JT Ross currently redeveloping a Durban logistics hot spot

A view of the Dunlop site, 265 Sydney Road in Durban.

Come August 2016, the 130 000m² Dunlop manufacturing plant in Sydney Road will have morphed into state-of-the art warehousing geared to take advantage of logistics and import and export activities linked to the port.

JT Ross development director, Grant Smith said the tyre manufacturing plant was now officially decommissioned and demolition of defunct infrastructure was well on its way. Completion is scheduled for the third quarter providing over 70 000 square meters of lettable warehousing.

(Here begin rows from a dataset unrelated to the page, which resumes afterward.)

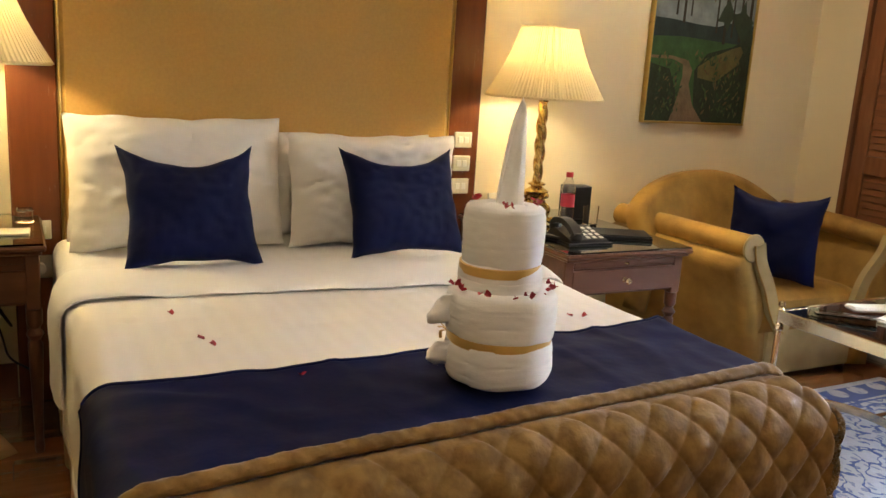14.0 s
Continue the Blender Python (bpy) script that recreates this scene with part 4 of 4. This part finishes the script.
cord = tube(B(), curve_points([(-2.72, 3.10, 0.47), (-2.66, 3.02, 0.43), (-2.66, 3.06, 0.33), (-2.67, 3.00, 0.42), (-2.65, 3.03, 0.30), (-2.66, 3.05, 0.22), (-2.66, 3.11, 0.17)]), 0.004, 6)
solo("lamp_cord", cord, BLACK, "looped dark lamp cord hanging behind the nightstand", "cord", smooth=True)
bag = thing("paper_bag", "crumpled brown paper bag lying on the floor under the nightstand", "bag", -2.322, 2.938, 0, 23)


def bag_side(s):
    def f(u, v):
        """u across the bag, v from its base to the gathered neck."""
        a = 2 * u - 1
        half = 0.105 * (1 - v) ** 0.85 + 0.030 + 0.010 * max(0.0, v - 0.85) * 6
        fold = max(0.0, 1 - abs(wobble(a * 2.2 + 3 * s, v * 2.6, 4)) * 6)
        bulge = s * 0.066 * (1 - a * a) ** 0.6 * (1 - v) ** 0.7 * min(1.0, 0.25 + 4 * v)
        return (-0.105 * v + bulge + 0.012 * wobble(a * 3, v * 4, 2 + s) * v, a * half + 0.006 * wobble(v * 6, a * 2, s), 0.003 + 0.142 * v ** 0.85 - 0.004 * fold * min(1, 5 * v))
    return grid(B(), f, 26, 22)


part("front", bag_side(1), KRAFT, bag, smooth=True, solid=0.0015)
part("back", bag_side(-1), KRAFT, bag, smooth=True, solid=0.0015)
part("folded_top", grid(B(), lambda u, v: (-0.100 + 0.030 * v + 0.006 * math.sin(9 * u), (u - 0.5) * (0.085 - 0.02 * v), 0.144 - 0.020 * v + 0.006 * math.sin(7 * u)), 12, 6), KRAFT, bag, "folded top", smooth=True, solid=0.0015)

painting = thing("painting", "landscape painting with a path and trees in a thin gold frame", "painting", WX0, 6.125, 1.065)
PW, PH = 0.67, 0.86
FW = 0.011
part("frame", boxes((0, 0.030, -PW / 2, -PW / 2 + FW, 0, PH), (0, 0.030, PW / 2 - FW, PW / 2, 0, PH), (0, 0.030, -PW / 2 + FW, PW / 2 - FW, 0, FW), (0, 0.030, -PW / 2 + FW, PW / 2 - FW, PH - FW, PH), bev=0.002), GOLD_FRAME, painting)


def daub(name, pts, color, depth):
    bm = B()
    bm.faces.new([bm.verts.new((depth, (a - 0.5) * (PW - 0.016), 0.008 + b * (PH - 0.016))) for a, b in pts])
    return part(name, bm, mat(name + "_paint", color, 0.75, color2=tuple(c * 0.45 for c in color), scale=14, bump=0.4, bump_scale=60, amount=0.6), painting)


daub("canvas_sky", [(0, 0.5), (1, 0.5), (1, 1), (0, 1)], (0.27, 0.32, 0.34), 0.020)
daub("treeline", [(0, 0.40), (1, 0.40), (1, 0.58), (0.85, 0.60), (0.62, 0.555), (0.42, 0.56), (0.2, 0.575), (0, 0.58)], (0.022, 0.042, 0.046), 0.021)
daub("meadow", [(0, 0.0), (1, 0.0), (1, 0.46), (0.3, 0.485), (0, 0.475)], (0.050, 0.125, 0.040), 0.022)
daub("dark_bank", [(0.0, 0.0), (0.30, 0.0), (0.28, 0.18), (0.20, 0.30), (0, 0.33)], (0.022, 0.040, 0.018), 0.0225)
daub("dark_undergrowth", [(0.50, 0.0), (1, 0.0), (1, 0.52), (0.80, 0.45), (0.55, 0.40), (0.44, 0.30), (0.46, 0.14)], (0.020, 0.038, 0.020), 0.0228)
daub("bush", [(0.48, 0.26), (0.66, 0.24), (0.86, 0.34), (0.95, 0.47), (0.80, 0.44), (0.60, 0.38), (0.47, 0.32)], (0.15, 0.125, 0.045), 0.0231)
daub("path", [(0.24, 0.0), (0.58, 0.0), (0.46, 0.10), (0.40, 0.22), (0.42, 0.30), (0.37, 0.355), (0.20, 0.375), (0.0, 0.37), (0.0, 0.355), (0.22, 0.355), (0.32, 0.33), (0.33, 0.26), (0.30, 0.14)], (0.24, 0.16, 0.095), 0.0235)
for a, w, low in ((0.20, 0.020, 0.60), (0.27, 0.026, 0.56), (0.34, 0.016, 0.60), (0.60, 0.020, 0.52), (0.68, 0.030, 0.46), (0.76, 0.020, 0.50), (0.84, 0.026, 0.48), (0.93, 0.034, 0.44)):
    daub("tree_trunk", [(a, low), (a + w, low), (a + w * 0.8, 1), (a + w * 0.2, 1)], (0.035, 0.028, 0.018), 0.024)
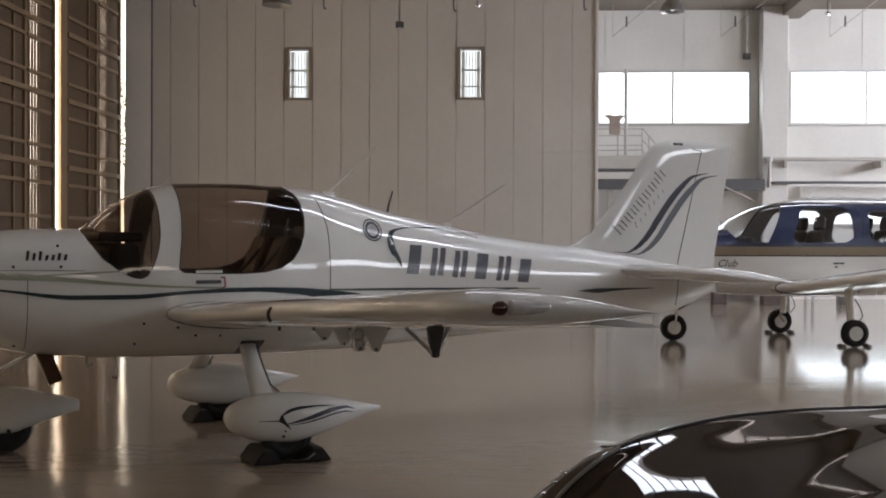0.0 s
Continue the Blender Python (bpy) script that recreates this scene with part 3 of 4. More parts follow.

In August 2015 the company took ownership of the property which had changed hands just twice before in its 80-year life span. It was first owned by the Dunlop group and then by the Indian based Apollo tyre production company. Smith said the property group’s investment in 265 Sydney Road was based on the proximity to the harbour. Its position he said had resulted in the land retaining its value despite its ageing infrastructure.

Tony Blaunfeldt, who heads up the Umbilo Business Forum said he looked forward to interacting with the property group, particularly as the development would assist in arresting urban decay in the industrial district.

“We are delighted to have such a major player move into the area,” he said.In a similar vein, economic and urban development expert Glen Robbins called on Transnet and the city to take responsibility for much needed upgrades in both the port and its surrounds.

“There is always demand for well-managed urban regeneration. JT Ross has a great track record. There are a vast range of businesses in Umbilo who could benefit from this development. It also makes sense to regenerate existing urban areas particularly if you compare the high cost of developing far from the city. This whole investment creates a great opportunity for the city to tackle the issue of bad buildings in that area as well,” he said.

Doug Ross, who owns the property company, according to Smith, travels extensively looking at urban developments and how best practice can be duplicated at home. “This is a massive vote of confidence in the Durban economy. We believe in the future of this city and what we have done at both the Lion Match Factory and now at the Dunlop site. These projects are in line with international best practice. We have a vision of how old, but revamped industrial sites, can act as catalysts for a place where it is a pleasure to do business, in an environment based on contemporary design and world-class environmental practices,” he said.